_What is needed_
Find how many lines in the data below mention "part". Give the number only.

_Record excerpts_
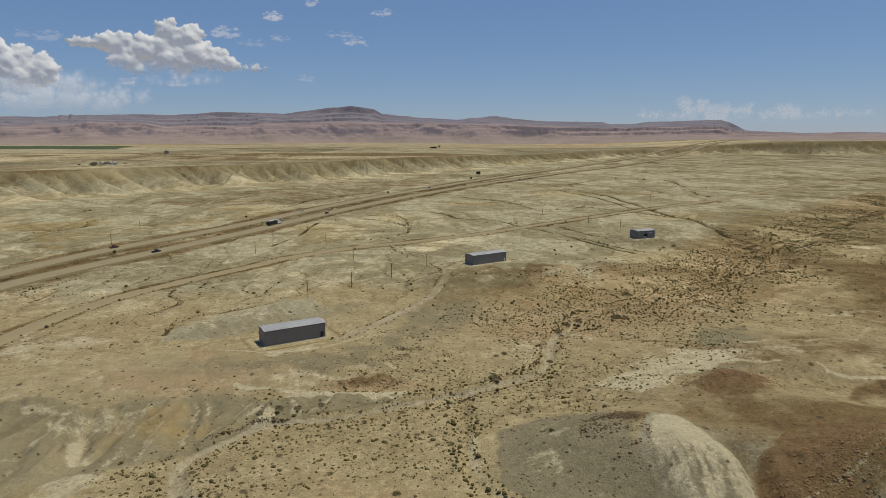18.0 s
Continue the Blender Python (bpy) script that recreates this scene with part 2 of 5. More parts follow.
---
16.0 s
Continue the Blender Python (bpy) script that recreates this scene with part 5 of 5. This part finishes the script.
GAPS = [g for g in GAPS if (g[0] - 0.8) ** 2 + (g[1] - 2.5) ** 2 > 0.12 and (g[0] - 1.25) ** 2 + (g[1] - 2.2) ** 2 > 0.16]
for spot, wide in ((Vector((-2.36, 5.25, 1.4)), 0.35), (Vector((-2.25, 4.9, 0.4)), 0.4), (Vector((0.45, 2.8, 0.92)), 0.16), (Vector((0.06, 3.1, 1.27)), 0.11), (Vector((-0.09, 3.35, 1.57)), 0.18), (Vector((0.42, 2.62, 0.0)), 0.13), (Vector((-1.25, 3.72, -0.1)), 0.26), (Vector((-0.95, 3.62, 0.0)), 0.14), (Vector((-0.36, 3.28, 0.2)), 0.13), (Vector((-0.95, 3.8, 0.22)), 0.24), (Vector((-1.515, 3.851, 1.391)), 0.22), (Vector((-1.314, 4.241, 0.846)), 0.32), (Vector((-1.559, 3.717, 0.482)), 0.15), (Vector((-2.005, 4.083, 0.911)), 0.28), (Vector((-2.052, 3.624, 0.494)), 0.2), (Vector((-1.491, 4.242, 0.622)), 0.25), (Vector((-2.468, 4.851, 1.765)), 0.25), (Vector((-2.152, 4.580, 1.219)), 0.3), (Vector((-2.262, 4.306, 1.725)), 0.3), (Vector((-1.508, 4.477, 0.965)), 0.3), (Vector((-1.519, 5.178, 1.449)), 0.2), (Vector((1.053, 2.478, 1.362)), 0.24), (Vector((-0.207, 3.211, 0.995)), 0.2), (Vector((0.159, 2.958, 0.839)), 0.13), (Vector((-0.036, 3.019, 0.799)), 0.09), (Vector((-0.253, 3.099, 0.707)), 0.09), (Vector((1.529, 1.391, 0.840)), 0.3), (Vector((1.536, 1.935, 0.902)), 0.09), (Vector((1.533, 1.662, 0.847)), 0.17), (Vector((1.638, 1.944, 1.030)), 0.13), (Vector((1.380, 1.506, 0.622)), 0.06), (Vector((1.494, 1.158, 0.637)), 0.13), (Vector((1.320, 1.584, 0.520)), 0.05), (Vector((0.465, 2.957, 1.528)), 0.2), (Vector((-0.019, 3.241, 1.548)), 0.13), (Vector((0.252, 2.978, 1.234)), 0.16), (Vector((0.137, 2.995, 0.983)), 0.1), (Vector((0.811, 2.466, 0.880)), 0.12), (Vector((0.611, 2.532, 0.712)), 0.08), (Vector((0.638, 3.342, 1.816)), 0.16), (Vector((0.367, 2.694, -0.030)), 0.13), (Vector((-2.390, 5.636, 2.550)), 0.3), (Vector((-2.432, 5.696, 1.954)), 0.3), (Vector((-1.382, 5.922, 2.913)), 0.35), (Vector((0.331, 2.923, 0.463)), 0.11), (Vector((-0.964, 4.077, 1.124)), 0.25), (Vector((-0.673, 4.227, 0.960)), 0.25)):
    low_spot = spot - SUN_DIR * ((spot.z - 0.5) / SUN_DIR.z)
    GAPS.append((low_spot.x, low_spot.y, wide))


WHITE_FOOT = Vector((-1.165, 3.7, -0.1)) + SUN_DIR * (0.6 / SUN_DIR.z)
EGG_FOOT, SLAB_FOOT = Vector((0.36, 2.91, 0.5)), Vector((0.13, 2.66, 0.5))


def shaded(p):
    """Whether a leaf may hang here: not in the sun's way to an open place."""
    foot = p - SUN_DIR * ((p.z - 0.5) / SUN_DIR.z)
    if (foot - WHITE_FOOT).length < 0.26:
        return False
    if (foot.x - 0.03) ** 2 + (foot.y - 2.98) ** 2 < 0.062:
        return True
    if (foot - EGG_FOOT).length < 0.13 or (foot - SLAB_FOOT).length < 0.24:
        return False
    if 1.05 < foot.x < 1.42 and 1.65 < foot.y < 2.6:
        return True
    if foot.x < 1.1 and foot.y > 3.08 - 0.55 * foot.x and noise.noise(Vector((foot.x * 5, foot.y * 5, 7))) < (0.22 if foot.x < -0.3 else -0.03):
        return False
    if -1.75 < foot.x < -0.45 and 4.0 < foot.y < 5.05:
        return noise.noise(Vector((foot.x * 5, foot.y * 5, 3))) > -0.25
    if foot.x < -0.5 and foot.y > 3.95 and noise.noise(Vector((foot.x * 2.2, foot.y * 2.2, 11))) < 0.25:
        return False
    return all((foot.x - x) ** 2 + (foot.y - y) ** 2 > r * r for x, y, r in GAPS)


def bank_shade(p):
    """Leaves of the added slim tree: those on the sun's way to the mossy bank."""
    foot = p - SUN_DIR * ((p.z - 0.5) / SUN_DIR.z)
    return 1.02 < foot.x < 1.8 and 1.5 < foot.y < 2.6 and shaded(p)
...
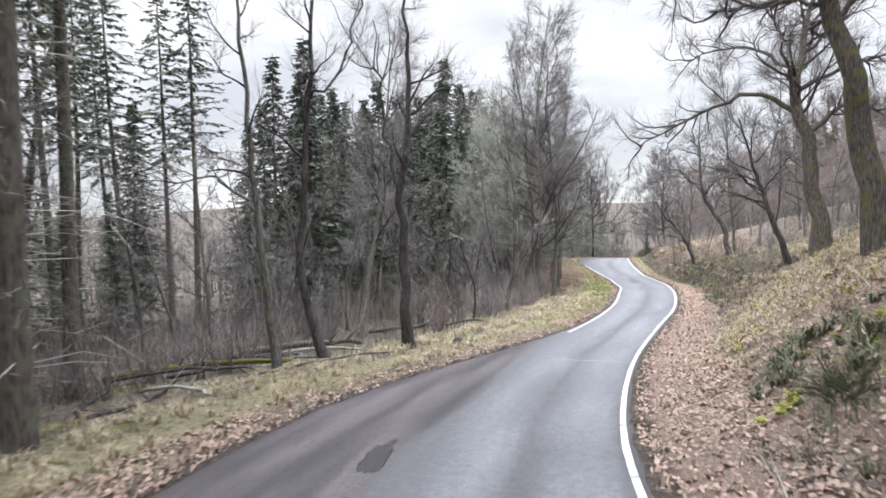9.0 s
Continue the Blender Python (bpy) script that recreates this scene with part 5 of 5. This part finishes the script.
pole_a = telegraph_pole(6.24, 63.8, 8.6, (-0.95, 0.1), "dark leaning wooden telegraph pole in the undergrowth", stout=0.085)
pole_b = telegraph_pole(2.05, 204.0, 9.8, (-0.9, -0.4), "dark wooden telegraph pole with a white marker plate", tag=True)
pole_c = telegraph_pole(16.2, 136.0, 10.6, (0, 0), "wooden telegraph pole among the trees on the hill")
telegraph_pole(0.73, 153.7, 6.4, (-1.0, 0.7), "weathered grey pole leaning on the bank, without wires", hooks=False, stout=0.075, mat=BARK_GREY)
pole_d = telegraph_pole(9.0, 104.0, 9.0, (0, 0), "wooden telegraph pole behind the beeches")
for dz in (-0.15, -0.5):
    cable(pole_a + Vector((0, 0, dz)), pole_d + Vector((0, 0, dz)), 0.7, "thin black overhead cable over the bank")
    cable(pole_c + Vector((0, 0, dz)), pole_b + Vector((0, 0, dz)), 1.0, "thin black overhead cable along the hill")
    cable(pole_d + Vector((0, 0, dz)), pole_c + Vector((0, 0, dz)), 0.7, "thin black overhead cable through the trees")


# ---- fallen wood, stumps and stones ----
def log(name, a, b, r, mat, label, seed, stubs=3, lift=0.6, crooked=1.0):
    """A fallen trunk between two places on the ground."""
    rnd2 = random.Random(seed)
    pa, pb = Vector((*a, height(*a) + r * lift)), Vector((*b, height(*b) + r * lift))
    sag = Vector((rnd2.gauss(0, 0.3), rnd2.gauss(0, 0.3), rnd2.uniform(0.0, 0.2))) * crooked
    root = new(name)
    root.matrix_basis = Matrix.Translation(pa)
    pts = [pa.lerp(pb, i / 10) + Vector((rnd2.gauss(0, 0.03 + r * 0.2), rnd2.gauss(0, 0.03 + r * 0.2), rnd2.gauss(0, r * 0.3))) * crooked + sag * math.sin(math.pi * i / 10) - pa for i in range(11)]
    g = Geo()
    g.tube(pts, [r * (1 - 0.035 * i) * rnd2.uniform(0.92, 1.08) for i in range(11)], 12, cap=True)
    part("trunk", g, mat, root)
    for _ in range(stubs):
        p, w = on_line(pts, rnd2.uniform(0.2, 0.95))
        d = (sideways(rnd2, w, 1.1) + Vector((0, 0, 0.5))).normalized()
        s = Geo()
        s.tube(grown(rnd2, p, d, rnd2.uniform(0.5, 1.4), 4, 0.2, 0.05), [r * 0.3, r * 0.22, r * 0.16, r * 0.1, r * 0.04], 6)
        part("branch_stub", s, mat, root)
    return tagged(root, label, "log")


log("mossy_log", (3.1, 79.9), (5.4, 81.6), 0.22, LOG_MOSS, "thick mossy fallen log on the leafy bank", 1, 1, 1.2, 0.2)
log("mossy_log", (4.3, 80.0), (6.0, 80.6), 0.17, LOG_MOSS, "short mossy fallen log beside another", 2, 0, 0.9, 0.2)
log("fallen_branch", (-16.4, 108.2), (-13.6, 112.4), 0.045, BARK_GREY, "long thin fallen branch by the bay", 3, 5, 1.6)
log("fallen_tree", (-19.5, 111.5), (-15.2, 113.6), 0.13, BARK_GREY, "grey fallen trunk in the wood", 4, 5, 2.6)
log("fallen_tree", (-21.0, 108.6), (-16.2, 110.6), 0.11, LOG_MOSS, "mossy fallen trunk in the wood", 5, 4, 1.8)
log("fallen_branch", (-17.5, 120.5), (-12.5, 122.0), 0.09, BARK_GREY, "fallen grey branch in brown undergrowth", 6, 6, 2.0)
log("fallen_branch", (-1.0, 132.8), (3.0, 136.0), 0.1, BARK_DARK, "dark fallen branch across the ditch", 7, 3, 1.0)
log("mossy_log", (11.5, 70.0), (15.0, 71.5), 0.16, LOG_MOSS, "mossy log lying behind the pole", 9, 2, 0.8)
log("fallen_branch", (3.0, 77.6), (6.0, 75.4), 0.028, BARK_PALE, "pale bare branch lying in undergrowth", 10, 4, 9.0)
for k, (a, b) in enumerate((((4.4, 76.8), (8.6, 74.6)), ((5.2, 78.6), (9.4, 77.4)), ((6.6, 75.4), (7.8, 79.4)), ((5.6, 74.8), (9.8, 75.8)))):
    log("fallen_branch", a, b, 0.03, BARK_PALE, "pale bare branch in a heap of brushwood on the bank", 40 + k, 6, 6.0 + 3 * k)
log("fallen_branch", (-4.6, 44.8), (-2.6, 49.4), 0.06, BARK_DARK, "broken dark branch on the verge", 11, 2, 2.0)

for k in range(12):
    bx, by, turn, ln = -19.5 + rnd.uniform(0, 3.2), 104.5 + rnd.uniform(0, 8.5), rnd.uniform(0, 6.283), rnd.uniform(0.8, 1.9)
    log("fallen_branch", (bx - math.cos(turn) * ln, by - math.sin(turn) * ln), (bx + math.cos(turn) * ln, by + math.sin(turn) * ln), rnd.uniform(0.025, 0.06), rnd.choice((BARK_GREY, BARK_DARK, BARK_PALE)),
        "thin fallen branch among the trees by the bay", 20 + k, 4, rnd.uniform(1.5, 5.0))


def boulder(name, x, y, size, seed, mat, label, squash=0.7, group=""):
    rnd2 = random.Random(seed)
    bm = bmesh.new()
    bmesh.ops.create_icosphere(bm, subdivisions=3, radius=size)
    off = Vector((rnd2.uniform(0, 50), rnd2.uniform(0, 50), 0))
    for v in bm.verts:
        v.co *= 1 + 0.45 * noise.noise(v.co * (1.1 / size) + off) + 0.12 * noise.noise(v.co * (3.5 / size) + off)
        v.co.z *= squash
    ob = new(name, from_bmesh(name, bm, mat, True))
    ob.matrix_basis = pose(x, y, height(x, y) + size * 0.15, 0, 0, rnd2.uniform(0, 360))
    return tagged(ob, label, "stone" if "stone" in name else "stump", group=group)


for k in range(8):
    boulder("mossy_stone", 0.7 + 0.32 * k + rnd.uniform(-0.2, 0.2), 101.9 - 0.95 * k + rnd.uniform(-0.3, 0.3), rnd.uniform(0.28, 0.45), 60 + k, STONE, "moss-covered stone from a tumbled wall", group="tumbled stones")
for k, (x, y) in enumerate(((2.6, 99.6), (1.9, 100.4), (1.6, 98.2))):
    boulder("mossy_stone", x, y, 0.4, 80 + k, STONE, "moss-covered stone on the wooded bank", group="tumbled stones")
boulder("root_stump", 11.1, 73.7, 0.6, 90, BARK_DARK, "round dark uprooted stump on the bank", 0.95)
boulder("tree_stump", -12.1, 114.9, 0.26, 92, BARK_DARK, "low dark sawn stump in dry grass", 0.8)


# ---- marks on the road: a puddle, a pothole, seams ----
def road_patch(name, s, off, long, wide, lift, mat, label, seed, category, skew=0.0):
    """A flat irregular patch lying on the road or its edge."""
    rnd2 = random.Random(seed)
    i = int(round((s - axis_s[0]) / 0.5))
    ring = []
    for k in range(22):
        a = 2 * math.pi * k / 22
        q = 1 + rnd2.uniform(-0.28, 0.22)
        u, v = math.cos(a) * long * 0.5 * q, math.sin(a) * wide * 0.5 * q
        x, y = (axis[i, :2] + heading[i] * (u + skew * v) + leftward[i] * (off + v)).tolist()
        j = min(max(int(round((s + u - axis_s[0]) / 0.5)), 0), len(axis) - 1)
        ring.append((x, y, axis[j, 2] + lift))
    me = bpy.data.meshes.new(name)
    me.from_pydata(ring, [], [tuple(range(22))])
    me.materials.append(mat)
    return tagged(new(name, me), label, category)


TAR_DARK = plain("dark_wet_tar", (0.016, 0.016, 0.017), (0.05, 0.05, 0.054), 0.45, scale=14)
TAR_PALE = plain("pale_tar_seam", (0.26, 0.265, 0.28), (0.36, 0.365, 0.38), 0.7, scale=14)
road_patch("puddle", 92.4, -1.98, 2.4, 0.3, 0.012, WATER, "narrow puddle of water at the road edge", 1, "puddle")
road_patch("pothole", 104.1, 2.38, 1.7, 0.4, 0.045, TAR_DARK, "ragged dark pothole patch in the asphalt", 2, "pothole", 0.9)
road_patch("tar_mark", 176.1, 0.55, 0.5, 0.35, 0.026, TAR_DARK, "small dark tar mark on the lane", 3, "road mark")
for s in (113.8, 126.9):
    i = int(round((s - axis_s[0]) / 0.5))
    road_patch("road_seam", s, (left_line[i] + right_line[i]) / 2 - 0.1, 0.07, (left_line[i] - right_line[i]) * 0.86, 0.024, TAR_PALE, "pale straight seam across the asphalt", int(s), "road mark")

_Reply_
5